»»
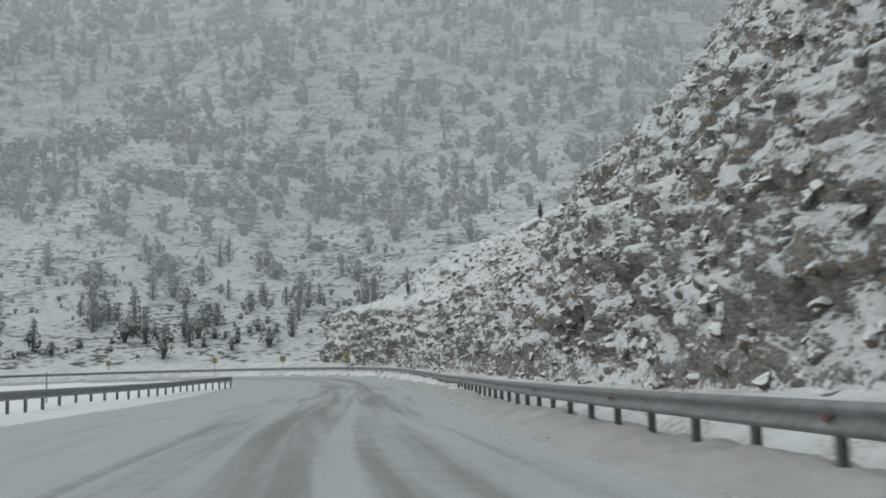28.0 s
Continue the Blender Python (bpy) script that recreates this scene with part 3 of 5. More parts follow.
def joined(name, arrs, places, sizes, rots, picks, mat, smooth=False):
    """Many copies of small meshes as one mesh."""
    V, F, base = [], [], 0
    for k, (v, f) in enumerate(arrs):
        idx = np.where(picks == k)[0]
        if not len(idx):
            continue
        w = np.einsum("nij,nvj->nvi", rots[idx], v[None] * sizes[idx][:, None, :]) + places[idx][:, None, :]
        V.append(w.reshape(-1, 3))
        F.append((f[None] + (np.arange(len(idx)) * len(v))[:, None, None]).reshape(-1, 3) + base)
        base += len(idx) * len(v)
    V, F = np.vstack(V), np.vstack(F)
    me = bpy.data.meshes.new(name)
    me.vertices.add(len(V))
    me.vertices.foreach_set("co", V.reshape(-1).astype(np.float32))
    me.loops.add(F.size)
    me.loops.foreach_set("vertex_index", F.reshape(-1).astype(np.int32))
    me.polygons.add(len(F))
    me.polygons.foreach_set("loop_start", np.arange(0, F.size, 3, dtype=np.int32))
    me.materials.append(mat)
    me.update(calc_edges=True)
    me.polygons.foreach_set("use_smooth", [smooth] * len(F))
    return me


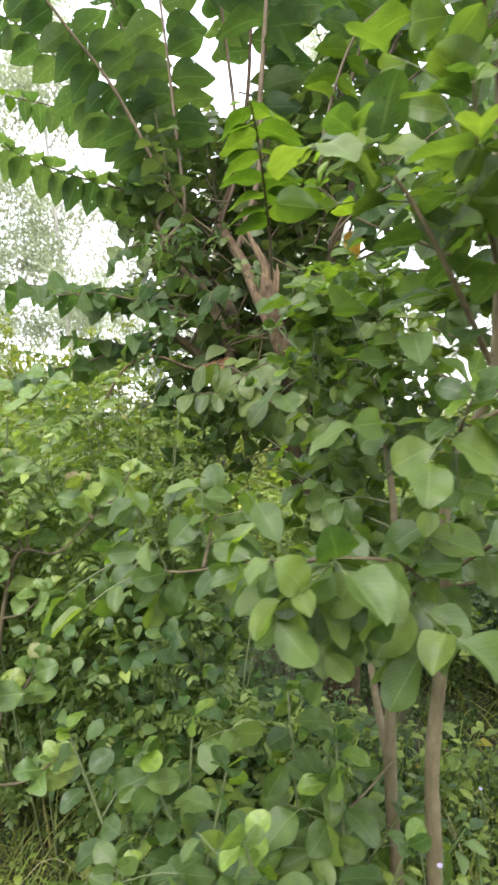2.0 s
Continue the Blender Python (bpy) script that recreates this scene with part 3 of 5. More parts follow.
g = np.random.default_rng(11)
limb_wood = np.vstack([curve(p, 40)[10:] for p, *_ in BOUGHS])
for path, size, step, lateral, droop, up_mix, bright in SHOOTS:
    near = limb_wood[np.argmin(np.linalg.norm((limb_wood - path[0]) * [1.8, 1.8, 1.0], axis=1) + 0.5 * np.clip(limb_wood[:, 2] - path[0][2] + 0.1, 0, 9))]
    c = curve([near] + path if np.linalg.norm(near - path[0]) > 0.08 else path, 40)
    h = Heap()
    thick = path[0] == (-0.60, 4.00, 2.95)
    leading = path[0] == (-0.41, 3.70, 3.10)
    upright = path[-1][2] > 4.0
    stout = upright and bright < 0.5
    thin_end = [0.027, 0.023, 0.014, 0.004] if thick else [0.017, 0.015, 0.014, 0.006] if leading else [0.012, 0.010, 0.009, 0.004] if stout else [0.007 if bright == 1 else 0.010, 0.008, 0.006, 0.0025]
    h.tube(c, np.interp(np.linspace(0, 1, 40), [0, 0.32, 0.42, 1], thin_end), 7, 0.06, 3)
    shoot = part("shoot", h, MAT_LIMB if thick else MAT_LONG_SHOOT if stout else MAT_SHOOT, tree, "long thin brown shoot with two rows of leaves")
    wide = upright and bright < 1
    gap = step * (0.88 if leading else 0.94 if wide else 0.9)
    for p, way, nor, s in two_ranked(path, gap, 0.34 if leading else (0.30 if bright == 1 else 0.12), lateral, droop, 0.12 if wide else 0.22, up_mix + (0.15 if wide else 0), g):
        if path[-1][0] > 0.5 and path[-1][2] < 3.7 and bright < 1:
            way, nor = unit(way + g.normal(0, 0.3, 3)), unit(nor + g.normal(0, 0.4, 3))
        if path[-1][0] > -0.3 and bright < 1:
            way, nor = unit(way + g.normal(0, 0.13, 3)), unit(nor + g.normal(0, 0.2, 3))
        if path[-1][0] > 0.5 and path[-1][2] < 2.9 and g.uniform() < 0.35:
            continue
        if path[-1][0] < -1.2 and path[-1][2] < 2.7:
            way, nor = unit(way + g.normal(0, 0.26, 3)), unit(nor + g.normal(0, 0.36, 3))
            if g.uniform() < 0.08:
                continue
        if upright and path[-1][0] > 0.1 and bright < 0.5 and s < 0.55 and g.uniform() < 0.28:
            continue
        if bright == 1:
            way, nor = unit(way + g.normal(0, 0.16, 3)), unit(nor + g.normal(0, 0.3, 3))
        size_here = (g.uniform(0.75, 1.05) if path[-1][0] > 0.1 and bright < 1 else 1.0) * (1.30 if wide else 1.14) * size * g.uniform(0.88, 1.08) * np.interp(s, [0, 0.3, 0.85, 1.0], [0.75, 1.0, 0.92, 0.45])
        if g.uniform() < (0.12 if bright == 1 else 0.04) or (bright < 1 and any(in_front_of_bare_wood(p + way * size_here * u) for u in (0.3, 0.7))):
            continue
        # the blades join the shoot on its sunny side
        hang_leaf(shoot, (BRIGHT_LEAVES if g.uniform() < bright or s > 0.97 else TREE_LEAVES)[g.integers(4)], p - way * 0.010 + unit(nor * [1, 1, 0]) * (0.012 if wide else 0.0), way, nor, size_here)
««
»»
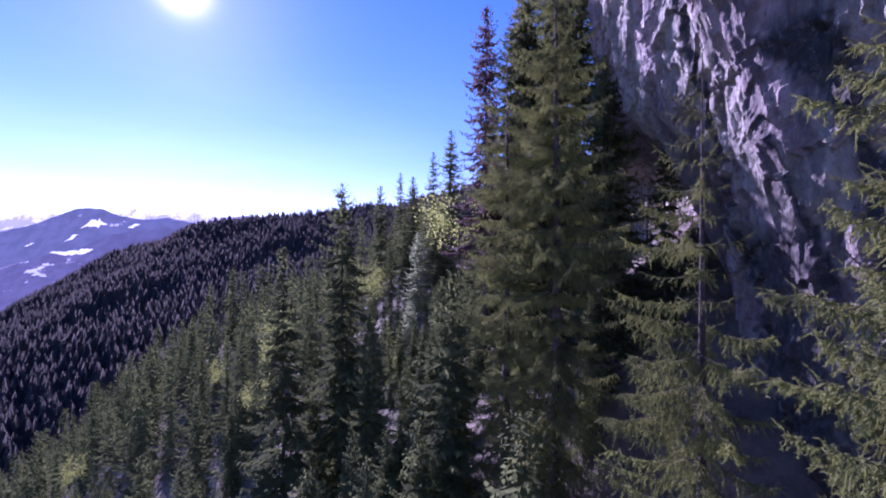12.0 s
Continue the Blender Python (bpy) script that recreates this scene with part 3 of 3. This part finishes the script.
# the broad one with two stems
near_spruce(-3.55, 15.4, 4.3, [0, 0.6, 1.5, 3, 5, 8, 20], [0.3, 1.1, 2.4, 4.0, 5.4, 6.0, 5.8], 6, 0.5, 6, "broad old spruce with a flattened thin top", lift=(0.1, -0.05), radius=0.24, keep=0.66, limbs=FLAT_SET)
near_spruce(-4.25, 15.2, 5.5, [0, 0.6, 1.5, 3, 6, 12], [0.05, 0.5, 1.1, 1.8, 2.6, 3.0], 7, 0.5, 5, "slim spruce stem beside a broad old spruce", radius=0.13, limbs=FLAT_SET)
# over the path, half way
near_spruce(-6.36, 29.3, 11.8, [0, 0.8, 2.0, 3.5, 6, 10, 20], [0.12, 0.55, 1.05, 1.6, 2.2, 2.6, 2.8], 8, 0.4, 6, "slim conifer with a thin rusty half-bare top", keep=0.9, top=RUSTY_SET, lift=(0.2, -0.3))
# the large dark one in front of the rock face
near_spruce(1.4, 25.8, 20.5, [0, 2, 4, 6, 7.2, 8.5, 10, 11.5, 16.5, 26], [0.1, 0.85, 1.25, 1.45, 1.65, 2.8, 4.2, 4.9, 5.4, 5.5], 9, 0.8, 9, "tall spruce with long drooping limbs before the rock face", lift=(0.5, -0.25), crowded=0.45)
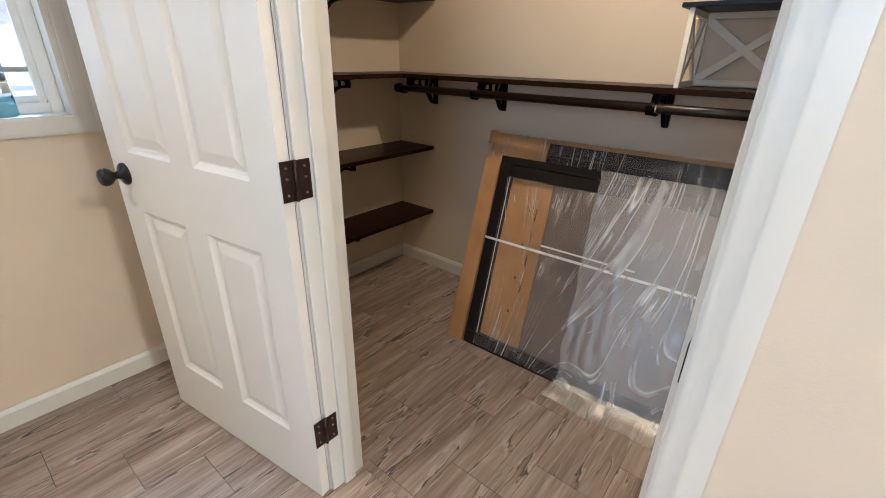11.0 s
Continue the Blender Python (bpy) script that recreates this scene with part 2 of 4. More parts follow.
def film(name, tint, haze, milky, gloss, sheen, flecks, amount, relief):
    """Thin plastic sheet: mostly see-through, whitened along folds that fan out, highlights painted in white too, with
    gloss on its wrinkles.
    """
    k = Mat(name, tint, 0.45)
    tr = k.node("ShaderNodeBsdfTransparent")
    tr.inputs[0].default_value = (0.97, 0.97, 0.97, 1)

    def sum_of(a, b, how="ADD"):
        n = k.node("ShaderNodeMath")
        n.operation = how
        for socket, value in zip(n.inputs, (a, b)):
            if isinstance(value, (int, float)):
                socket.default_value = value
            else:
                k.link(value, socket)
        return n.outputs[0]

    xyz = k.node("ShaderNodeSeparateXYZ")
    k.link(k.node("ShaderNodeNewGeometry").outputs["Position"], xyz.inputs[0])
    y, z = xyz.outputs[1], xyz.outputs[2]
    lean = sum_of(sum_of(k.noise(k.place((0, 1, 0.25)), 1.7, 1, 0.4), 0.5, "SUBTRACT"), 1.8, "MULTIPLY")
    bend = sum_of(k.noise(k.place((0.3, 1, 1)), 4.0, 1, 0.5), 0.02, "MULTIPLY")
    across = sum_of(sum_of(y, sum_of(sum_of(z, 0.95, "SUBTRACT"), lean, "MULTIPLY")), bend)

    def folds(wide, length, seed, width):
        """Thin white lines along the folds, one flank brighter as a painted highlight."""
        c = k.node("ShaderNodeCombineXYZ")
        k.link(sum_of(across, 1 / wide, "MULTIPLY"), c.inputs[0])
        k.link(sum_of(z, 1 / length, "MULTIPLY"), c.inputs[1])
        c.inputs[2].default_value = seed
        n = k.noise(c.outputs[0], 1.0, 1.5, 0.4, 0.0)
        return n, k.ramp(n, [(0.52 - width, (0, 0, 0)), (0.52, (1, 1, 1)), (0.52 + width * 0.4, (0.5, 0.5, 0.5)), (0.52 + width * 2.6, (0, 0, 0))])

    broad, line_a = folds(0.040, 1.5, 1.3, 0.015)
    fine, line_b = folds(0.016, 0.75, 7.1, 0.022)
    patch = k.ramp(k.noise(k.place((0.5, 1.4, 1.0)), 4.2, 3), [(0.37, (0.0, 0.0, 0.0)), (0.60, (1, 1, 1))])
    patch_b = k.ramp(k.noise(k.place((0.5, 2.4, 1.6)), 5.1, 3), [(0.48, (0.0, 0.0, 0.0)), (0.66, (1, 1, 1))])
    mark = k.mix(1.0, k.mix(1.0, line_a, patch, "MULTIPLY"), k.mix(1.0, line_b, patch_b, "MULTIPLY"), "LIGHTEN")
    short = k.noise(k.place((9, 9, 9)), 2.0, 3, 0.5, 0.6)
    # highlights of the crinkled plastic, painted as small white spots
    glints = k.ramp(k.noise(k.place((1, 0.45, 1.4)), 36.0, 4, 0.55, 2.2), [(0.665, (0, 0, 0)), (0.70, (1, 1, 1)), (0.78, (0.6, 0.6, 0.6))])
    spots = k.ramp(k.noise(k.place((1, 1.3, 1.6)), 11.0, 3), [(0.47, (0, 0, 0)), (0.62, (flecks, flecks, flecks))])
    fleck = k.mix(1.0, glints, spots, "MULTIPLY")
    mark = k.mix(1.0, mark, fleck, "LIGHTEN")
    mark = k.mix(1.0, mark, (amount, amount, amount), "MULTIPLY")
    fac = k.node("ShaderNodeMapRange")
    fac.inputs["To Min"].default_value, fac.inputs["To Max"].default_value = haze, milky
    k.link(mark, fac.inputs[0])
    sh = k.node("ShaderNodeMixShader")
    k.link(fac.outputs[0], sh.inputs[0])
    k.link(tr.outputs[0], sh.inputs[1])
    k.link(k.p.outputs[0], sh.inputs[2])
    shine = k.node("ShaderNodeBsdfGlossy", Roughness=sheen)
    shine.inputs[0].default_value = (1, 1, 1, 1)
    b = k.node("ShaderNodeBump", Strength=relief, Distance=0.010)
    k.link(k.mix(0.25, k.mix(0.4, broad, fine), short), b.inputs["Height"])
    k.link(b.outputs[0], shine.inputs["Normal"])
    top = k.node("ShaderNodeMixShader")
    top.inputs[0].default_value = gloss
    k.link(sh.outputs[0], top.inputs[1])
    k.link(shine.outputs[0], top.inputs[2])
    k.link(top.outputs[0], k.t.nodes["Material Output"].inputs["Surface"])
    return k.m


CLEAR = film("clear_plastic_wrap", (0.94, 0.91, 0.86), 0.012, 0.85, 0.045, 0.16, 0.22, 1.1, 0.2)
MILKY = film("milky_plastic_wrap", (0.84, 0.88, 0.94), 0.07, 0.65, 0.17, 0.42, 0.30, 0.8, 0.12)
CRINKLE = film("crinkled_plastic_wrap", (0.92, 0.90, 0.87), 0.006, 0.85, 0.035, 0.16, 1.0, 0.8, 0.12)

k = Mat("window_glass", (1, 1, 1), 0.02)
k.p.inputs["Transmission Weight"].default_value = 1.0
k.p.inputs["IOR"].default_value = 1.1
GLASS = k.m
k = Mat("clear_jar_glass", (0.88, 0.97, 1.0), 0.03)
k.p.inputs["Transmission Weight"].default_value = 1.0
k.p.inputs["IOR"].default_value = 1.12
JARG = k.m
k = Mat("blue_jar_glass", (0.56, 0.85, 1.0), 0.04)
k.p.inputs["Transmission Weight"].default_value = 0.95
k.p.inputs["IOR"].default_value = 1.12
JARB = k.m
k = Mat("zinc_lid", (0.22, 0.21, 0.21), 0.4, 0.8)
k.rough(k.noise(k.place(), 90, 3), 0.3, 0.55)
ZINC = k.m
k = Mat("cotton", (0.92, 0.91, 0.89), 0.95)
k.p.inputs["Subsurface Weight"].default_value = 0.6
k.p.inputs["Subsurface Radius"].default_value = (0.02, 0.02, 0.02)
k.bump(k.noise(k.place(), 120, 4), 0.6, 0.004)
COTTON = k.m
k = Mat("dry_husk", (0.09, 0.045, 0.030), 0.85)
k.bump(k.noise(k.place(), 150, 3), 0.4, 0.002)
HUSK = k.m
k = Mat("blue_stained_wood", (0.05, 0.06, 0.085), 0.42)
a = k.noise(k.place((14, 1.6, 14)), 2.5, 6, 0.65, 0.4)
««
»»
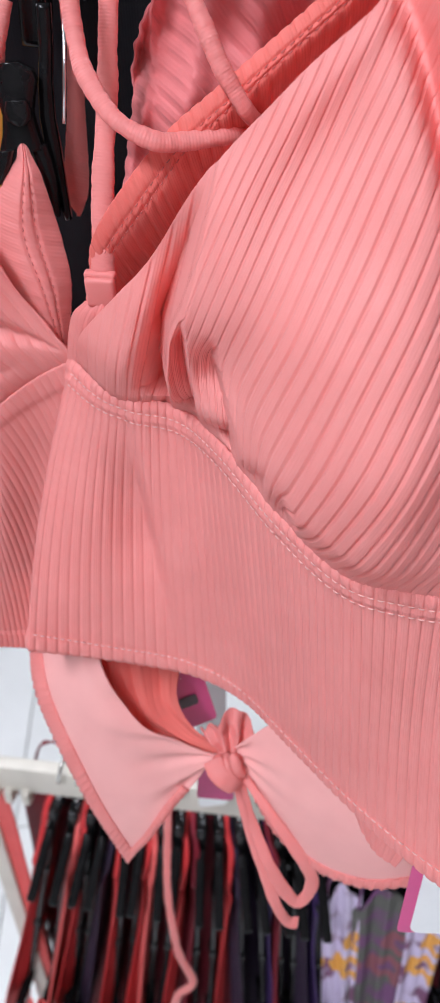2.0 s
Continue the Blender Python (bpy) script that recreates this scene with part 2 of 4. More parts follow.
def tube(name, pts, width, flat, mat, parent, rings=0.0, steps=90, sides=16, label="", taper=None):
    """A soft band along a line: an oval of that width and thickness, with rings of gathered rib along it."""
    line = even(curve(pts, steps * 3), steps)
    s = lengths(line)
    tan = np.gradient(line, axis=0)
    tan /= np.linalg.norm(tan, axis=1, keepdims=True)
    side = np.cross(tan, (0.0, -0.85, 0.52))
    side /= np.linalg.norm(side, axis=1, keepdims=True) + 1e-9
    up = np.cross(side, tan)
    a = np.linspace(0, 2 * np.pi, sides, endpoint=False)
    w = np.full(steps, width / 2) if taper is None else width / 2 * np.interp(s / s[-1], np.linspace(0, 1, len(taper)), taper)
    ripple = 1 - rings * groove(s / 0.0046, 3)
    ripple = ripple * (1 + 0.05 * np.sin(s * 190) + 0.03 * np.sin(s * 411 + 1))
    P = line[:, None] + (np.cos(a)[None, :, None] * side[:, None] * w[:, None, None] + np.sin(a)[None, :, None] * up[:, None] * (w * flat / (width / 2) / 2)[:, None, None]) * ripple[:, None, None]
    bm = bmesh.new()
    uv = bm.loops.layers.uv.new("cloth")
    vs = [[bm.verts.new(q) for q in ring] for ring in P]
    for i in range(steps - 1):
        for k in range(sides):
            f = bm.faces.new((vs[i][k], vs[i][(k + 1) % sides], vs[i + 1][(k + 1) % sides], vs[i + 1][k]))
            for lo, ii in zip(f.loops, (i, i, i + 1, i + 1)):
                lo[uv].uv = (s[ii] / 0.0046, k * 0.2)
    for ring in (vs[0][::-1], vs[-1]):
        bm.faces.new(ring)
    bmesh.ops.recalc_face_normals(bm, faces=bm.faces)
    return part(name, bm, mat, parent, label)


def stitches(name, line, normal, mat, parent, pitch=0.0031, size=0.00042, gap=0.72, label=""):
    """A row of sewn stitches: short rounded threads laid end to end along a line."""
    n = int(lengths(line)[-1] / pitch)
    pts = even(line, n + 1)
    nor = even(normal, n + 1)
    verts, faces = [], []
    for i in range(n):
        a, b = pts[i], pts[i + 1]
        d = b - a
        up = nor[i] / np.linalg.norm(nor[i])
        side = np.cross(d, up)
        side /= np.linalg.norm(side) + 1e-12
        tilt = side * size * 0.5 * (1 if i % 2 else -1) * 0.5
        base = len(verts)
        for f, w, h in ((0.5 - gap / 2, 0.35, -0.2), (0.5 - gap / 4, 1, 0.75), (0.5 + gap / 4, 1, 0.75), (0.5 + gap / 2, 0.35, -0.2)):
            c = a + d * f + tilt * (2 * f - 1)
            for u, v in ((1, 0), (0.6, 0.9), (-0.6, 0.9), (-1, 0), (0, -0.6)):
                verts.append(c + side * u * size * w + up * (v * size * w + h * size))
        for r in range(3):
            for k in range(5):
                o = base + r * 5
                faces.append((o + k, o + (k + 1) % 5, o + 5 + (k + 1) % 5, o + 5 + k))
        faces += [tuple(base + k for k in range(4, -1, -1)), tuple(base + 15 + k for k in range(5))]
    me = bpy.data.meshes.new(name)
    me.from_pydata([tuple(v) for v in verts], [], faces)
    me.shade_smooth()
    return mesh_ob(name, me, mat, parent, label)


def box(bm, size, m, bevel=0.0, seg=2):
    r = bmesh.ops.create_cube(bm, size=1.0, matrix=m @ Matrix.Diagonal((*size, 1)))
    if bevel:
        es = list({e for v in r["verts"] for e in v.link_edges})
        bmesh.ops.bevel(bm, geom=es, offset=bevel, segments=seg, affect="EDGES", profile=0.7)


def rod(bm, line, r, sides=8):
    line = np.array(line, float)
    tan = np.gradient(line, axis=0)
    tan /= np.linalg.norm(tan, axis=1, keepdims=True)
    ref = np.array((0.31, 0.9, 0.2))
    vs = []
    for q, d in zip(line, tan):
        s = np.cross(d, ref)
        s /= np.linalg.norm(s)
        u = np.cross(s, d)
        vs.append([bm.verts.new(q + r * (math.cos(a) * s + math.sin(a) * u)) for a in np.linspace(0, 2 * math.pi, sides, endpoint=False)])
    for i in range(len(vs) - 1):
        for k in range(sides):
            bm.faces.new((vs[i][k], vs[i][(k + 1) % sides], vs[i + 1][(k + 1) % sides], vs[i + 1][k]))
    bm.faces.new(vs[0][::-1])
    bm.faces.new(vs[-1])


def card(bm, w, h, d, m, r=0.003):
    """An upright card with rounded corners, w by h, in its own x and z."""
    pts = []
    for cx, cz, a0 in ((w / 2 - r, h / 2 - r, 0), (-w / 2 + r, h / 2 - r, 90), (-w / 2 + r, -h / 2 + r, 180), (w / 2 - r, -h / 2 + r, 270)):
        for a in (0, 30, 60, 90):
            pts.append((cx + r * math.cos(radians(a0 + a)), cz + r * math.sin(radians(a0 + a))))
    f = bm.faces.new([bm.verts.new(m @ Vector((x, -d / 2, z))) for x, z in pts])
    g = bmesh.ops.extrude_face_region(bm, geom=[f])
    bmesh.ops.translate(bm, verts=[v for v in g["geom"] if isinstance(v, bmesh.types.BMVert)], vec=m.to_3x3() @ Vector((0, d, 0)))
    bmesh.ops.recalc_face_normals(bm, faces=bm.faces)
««
Using the entries above, repeat exactly the lines from the one with "finishes the script." to the one with "return n.outputs[0]", both included, and leave the pictures behind.

■ Complete answer:
Continue the Blender Python (bpy) script that recreates this scene with part 3 of 3. This part finishes the script.
# the broad one with two stems
near_spruce(-3.55, 15.4, 4.3, [0, 0.6, 1.5, 3, 5, 8, 20], [0.3, 1.1, 2.4, 4.0, 5.4, 6.0, 5.8], 6, 0.5, 6, "broad old spruce with a flattened thin top", lift=(0.1, -0.05), radius=0.24, keep=0.66, limbs=FLAT_SET)
near_spruce(-4.25, 15.2, 5.5, [0, 0.6, 1.5, 3, 6, 12], [0.05, 0.5, 1.1, 1.8, 2.6, 3.0], 7, 0.5, 5, "slim spruce stem beside a broad old spruce", radius=0.13, limbs=FLAT_SET)
# over the path, half way
near_spruce(-6.36, 29.3, 11.8, [0, 0.8, 2.0, 3.5, 6, 10, 20], [0.12, 0.55, 1.05, 1.6, 2.2, 2.6, 2.8], 8, 0.4, 6, "slim conifer with a thin rusty half-bare top", keep=0.9, top=RUSTY_SET, lift=(0.2, -0.3))
# the large dark one in front of the rock face
near_spruce(1.4, 25.8, 20.5, [0, 2, 4, 6, 7.2, 8.5, 10, 11.5, 16.5, 26], [0.1, 0.85, 1.25, 1.45, 1.65, 2.8, 4.2, 4.9, 5.4, 5.5], 9, 0.8, 9, "tall spruce with long drooping limbs before the rock face", lift=(0.5, -0.25), crowded=0.45)
11.0 s
Continue the Blender Python (bpy) script that recreates this scene with part 2 of 4. More parts follow.
def film(name, tint, haze, milky, gloss, sheen, flecks, amount, relief):
    """Thin plastic sheet: mostly see-through, whitened along folds that fan out, highlights painted in white too, with
    gloss on its wrinkles.
    """
    k = Mat(name, tint, 0.45)
    tr = k.node("ShaderNodeBsdfTransparent")
    tr.inputs[0].default_value = (0.97, 0.97, 0.97, 1)

    def sum_of(a, b, how="ADD"):
        n = k.node("ShaderNodeMath")
        n.operation = how
        for socket, value in zip(n.inputs, (a, b)):
            if isinstance(value, (int, float)):
                socket.default_value = value
            else:
                k.link(value, socket)
        return n.outputs[0]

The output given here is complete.